**Material**:

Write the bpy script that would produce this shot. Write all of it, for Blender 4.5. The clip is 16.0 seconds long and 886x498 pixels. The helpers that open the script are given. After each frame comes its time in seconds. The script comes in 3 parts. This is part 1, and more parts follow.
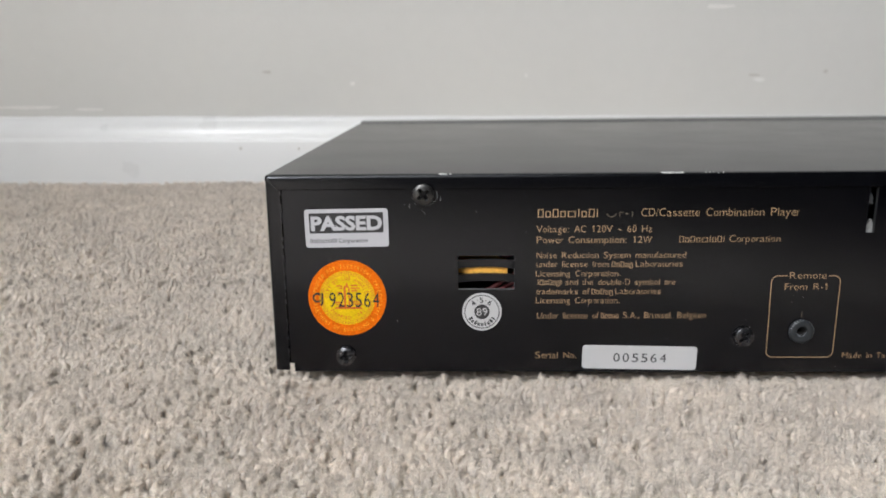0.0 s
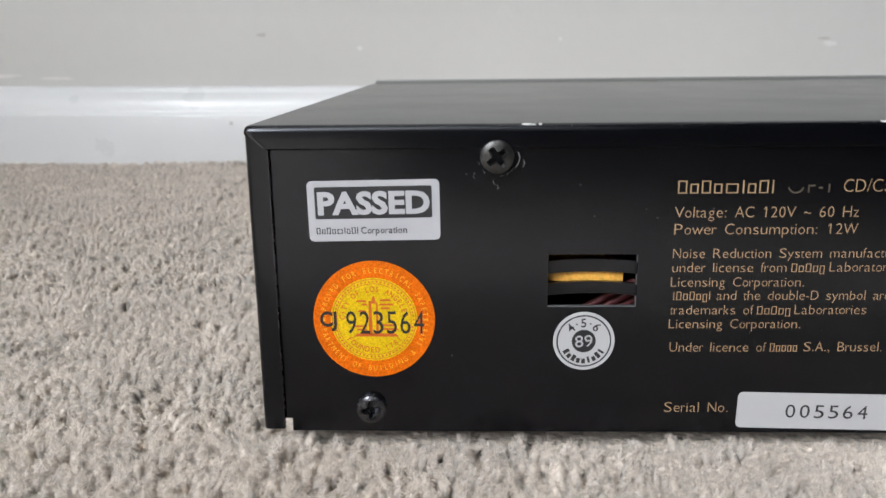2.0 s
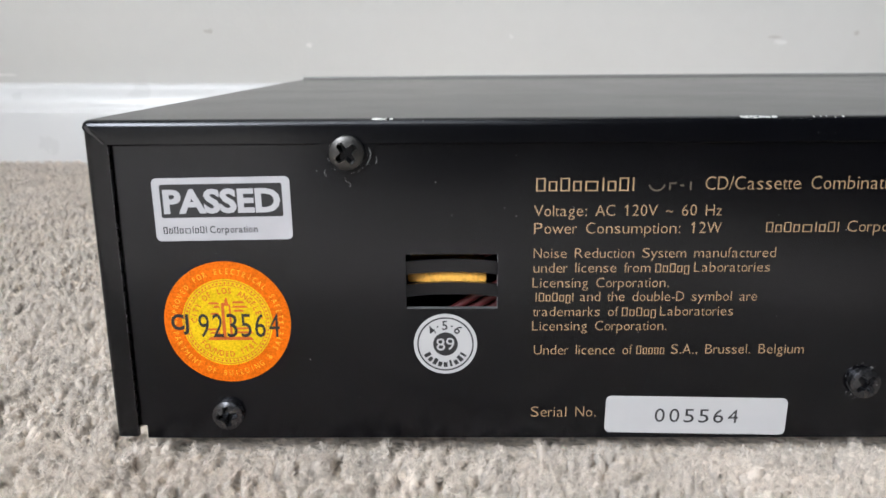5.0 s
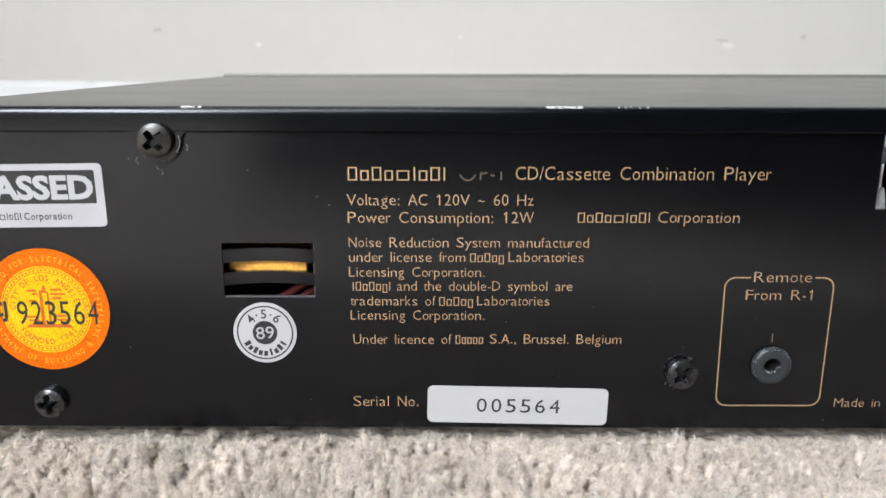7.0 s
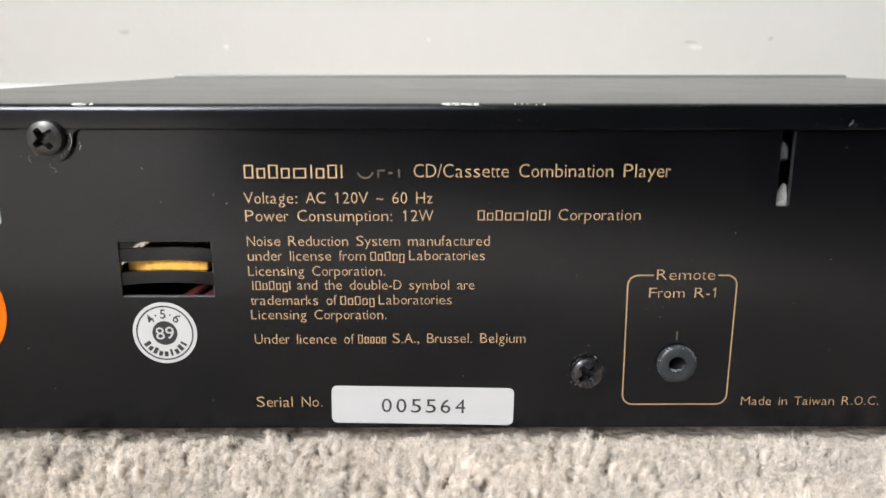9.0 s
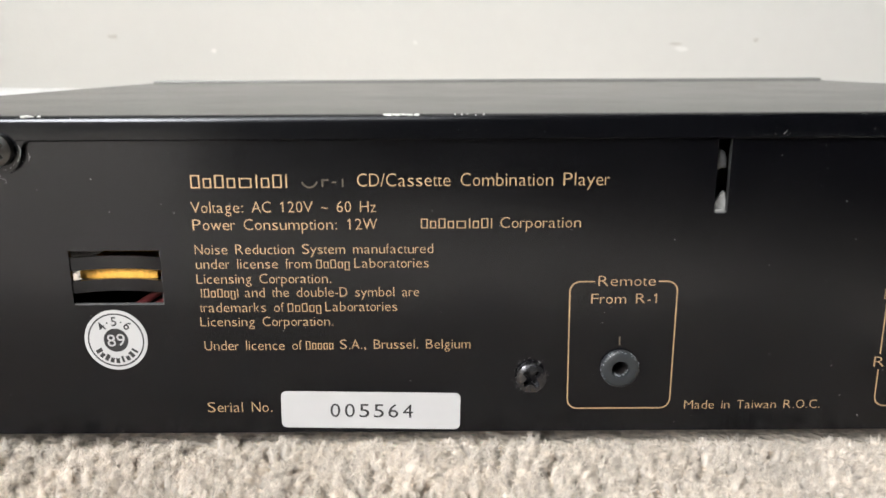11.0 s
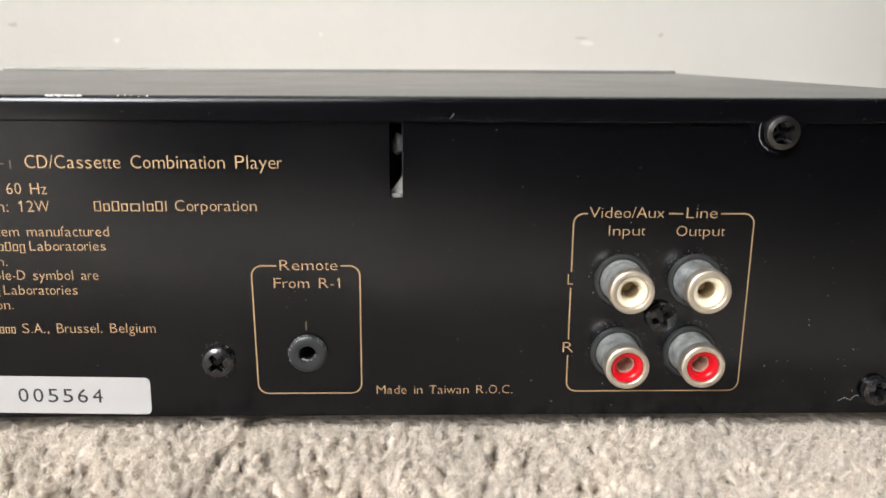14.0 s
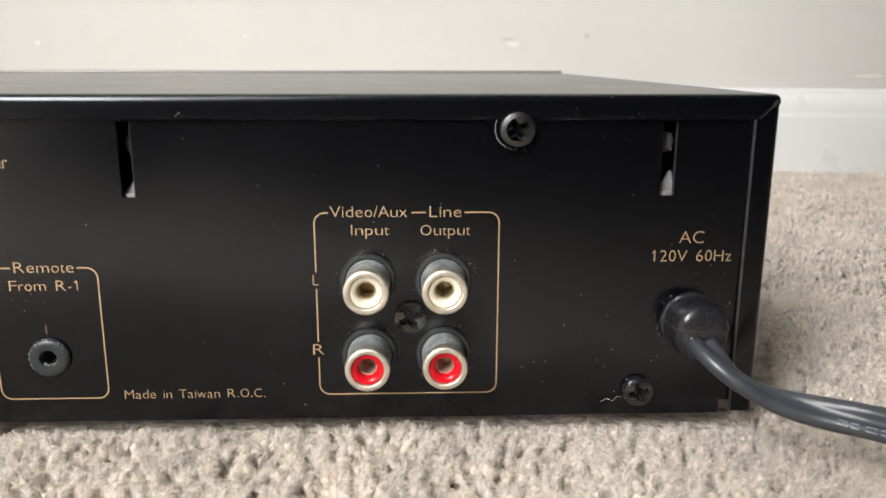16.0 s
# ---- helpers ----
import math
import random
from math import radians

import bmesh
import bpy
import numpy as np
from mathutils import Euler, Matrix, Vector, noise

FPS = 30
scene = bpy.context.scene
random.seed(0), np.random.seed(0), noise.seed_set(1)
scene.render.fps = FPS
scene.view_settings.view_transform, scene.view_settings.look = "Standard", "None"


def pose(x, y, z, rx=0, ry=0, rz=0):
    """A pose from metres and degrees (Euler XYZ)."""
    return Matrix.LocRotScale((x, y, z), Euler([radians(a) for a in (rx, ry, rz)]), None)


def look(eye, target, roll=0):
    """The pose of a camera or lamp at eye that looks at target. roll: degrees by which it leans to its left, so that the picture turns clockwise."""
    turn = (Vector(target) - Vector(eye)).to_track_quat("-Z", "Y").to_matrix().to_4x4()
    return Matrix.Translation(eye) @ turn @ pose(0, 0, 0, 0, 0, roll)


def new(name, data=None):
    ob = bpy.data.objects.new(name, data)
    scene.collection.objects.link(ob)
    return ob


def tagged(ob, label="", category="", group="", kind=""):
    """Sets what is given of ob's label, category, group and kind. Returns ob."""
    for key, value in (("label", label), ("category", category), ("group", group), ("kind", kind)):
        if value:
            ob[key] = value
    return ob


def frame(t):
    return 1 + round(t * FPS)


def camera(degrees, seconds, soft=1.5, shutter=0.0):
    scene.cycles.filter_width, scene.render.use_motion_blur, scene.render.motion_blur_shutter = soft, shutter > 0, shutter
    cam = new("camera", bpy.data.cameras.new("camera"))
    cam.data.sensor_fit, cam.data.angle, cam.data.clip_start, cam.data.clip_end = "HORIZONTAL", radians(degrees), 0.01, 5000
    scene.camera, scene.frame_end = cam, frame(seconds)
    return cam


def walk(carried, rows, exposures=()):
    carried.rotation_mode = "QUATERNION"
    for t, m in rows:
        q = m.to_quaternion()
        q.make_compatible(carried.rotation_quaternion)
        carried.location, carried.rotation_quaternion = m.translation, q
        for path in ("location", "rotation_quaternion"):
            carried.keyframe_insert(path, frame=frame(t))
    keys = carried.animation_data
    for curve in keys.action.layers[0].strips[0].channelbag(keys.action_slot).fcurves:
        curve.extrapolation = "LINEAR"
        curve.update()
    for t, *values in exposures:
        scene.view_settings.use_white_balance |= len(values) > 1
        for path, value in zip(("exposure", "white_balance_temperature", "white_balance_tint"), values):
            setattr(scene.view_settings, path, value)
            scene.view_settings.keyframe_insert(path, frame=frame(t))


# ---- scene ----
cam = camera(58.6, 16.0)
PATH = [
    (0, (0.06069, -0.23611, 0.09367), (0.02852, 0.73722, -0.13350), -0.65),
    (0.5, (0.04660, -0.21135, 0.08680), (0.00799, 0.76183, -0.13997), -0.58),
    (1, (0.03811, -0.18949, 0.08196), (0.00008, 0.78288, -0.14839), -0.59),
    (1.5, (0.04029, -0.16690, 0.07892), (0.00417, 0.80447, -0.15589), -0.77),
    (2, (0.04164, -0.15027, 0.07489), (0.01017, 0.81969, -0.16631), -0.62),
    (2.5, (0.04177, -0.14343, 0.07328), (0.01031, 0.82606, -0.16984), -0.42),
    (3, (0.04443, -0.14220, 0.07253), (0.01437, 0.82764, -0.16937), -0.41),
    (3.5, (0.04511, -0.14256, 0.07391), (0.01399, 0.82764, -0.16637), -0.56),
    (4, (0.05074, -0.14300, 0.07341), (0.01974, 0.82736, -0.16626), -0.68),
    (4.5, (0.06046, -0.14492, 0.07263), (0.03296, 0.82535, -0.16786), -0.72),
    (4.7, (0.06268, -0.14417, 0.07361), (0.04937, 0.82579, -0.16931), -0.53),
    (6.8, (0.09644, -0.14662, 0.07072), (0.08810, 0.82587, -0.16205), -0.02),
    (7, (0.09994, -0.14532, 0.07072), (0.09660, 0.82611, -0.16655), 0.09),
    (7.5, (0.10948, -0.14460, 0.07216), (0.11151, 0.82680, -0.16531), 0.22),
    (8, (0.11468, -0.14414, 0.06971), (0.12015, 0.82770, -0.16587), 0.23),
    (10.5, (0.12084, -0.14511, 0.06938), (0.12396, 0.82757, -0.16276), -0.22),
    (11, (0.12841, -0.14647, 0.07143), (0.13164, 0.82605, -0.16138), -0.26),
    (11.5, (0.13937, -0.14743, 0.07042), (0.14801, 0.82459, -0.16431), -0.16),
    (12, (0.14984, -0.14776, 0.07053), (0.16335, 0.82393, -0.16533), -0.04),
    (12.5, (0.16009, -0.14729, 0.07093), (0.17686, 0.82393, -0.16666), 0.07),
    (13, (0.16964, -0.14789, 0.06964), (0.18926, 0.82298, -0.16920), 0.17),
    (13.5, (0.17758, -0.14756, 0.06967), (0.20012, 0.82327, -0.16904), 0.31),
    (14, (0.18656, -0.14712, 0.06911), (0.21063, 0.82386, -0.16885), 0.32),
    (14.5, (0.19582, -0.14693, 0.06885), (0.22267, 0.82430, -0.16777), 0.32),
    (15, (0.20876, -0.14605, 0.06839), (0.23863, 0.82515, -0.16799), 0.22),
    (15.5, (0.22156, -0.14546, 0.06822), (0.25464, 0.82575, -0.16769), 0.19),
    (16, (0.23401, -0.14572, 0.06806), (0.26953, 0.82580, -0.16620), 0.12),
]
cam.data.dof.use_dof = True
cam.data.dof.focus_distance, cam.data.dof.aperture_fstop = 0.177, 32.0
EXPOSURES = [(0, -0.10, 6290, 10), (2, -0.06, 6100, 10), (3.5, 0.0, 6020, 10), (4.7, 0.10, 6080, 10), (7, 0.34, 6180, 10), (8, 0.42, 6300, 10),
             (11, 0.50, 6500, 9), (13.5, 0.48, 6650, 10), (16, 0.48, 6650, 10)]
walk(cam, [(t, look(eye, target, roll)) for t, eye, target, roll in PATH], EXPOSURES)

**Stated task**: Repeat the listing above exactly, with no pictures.

**Expected answer**:
Write the bpy script that would produce this shot. Write all of it, for Blender 4.5. The clip is 16.0 seconds long and 886x498 pixels. The helpers that open the script are given. After each frame comes its time in seconds. The script comes in 3 parts. This is part 1, and more parts follow.
0.0 s
2.0 s
5.0 s
7.0 s
9.0 s
11.0 s
14.0 s
16.0 s
# ---- helpers ----
import math
import random
from math import radians

import bmesh
import bpy
import numpy as np
from mathutils import Euler, Matrix, Vector, noise

FPS = 30
scene = bpy.context.scene
random.seed(0), np.random.seed(0), noise.seed_set(1)
scene.render.fps = FPS
scene.view_settings.view_transform, scene.view_settings.look = "Standard", "None"


def pose(x, y, z, rx=0, ry=0, rz=0):
    """A pose from metres and degrees (Euler XYZ)."""
    return Matrix.LocRotScale((x, y, z), Euler([radians(a) for a in (rx, ry, rz)]), None)


def look(eye, target, roll=0):
    """The pose of a camera or lamp at eye that looks at target. roll: degrees by which it leans to its left, so that the picture turns clockwise."""
    turn = (Vector(target) - Vector(eye)).to_track_quat("-Z", "Y").to_matrix().to_4x4()
    return Matrix.Translation(eye) @ turn @ pose(0, 0, 0, 0, 0, roll)


def new(name, data=None):
    ob = bpy.data.objects.new(name, data)
    scene.collection.objects.link(ob)
    return ob


def tagged(ob, label="", category="", group="", kind=""):
    """Sets what is given of ob's label, category, group and kind. Returns ob."""
    for key, value in (("label", label), ("category", category), ("group", group), ("kind", kind)):
        if value:
            ob[key] = value
    return ob


def frame(t):
    return 1 + round(t * FPS)


def camera(degrees, seconds, soft=1.5, shutter=0.0):
    scene.cycles.filter_width, scene.render.use_motion_blur, scene.render.motion_blur_shutter = soft, shutter > 0, shutter
    cam = new("camera", bpy.data.cameras.new("camera"))
    cam.data.sensor_fit, cam.data.angle, cam.data.clip_start, cam.data.clip_end = "HORIZONTAL", radians(degrees), 0.01, 5000
    scene.camera, scene.frame_end = cam, frame(seconds)
    return cam


def walk(carried, rows, exposures=()):
    carried.rotation_mode = "QUATERNION"
    for t, m in rows:
        q = m.to_quaternion()
        q.make_compatible(carried.rotation_quaternion)
        carried.location, carried.rotation_quaternion = m.translation, q
        for path in ("location", "rotation_quaternion"):
            carried.keyframe_insert(path, frame=frame(t))
    keys = carried.animation_data
    for curve in keys.action.layers[0].strips[0].channelbag(keys.action_slot).fcurves:
        curve.extrapolation = "LINEAR"
        curve.update()
    for t, *values in exposures:
        scene.view_settings.use_white_balance |= len(values) > 1
        for path, value in zip(("exposure", "white_balance_temperature", "white_balance_tint"), values):
            setattr(scene.view_settings, path, value)
            scene.view_settings.keyframe_insert(path, frame=frame(t))


# ---- scene ----
cam = camera(58.6, 16.0)
PATH = [
    (0, (0.06069, -0.23611, 0.09367), (0.02852, 0.73722, -0.13350), -0.65),
    (0.5, (0.04660, -0.21135, 0.08680), (0.00799, 0.76183, -0.13997), -0.58),
    (1, (0.03811, -0.18949, 0.08196), (0.00008, 0.78288, -0.14839), -0.59),
    (1.5, (0.04029, -0.16690, 0.07892), (0.00417, 0.80447, -0.15589), -0.77),
    (2, (0.04164, -0.15027, 0.07489), (0.01017, 0.81969, -0.16631), -0.62),
    (2.5, (0.04177, -0.14343, 0.07328), (0.01031, 0.82606, -0.16984), -0.42),
    (3, (0.04443, -0.14220, 0.07253), (0.01437, 0.82764, -0.16937), -0.41),
    (3.5, (0.04511, -0.14256, 0.07391), (0.01399, 0.82764, -0.16637), -0.56),
    (4, (0.05074, -0.14300, 0.07341), (0.01974, 0.82736, -0.16626), -0.68),
    (4.5, (0.06046, -0.14492, 0.07263), (0.03296, 0.82535, -0.16786), -0.72),
    (4.7, (0.06268, -0.14417, 0.07361), (0.04937, 0.82579, -0.16931), -0.53),
    (6.8, (0.09644, -0.14662, 0.07072), (0.08810, 0.82587, -0.16205), -0.02),
    (7, (0.09994, -0.14532, 0.07072), (0.09660, 0.82611, -0.16655), 0.09),
    (7.5, (0.10948, -0.14460, 0.07216), (0.11151, 0.82680, -0.16531), 0.22),
    (8, (0.11468, -0.14414, 0.06971), (0.12015, 0.82770, -0.16587), 0.23),
    (10.5, (0.12084, -0.14511, 0.06938), (0.12396, 0.82757, -0.16276), -0.22),
    (11, (0.12841, -0.14647, 0.07143), (0.13164, 0.82605, -0.16138), -0.26),
    (11.5, (0.13937, -0.14743, 0.07042), (0.14801, 0.82459, -0.16431), -0.16),
    (12, (0.14984, -0.14776, 0.07053), (0.16335, 0.82393, -0.16533), -0.04),
    (12.5, (0.16009, -0.14729, 0.07093), (0.17686, 0.82393, -0.16666), 0.07),
    (13, (0.16964, -0.14789, 0.06964), (0.18926, 0.82298, -0.16920), 0.17),
    (13.5, (0.17758, -0.14756, 0.06967), (0.20012, 0.82327, -0.16904), 0.31),
    (14, (0.18656, -0.14712, 0.06911), (0.21063, 0.82386, -0.16885), 0.32),
    (14.5, (0.19582, -0.14693, 0.06885), (0.22267, 0.82430, -0.16777), 0.32),
    (15, (0.20876, -0.14605, 0.06839), (0.23863, 0.82515, -0.16799), 0.22),
    (15.5, (0.22156, -0.14546, 0.06822), (0.25464, 0.82575, -0.16769), 0.19),
    (16, (0.23401, -0.14572, 0.06806), (0.26953, 0.82580, -0.16620), 0.12),
]
cam.data.dof.use_dof = True
cam.data.dof.focus_distance, cam.data.dof.aperture_fstop = 0.177, 32.0
EXPOSURES = [(0, -0.10, 6290, 10), (2, -0.06, 6100, 10), (3.5, 0.0, 6020, 10), (4.7, 0.10, 6080, 10), (7, 0.34, 6180, 10), (8, 0.42, 6300, 10),
             (11, 0.50, 6500, 9), (13.5, 0.48, 6650, 10), (16, 0.48, 6650, 10)]
walk(cam, [(t, look(eye, target, roll)) for t, eye, target, roll in PATH], EXPOSURES)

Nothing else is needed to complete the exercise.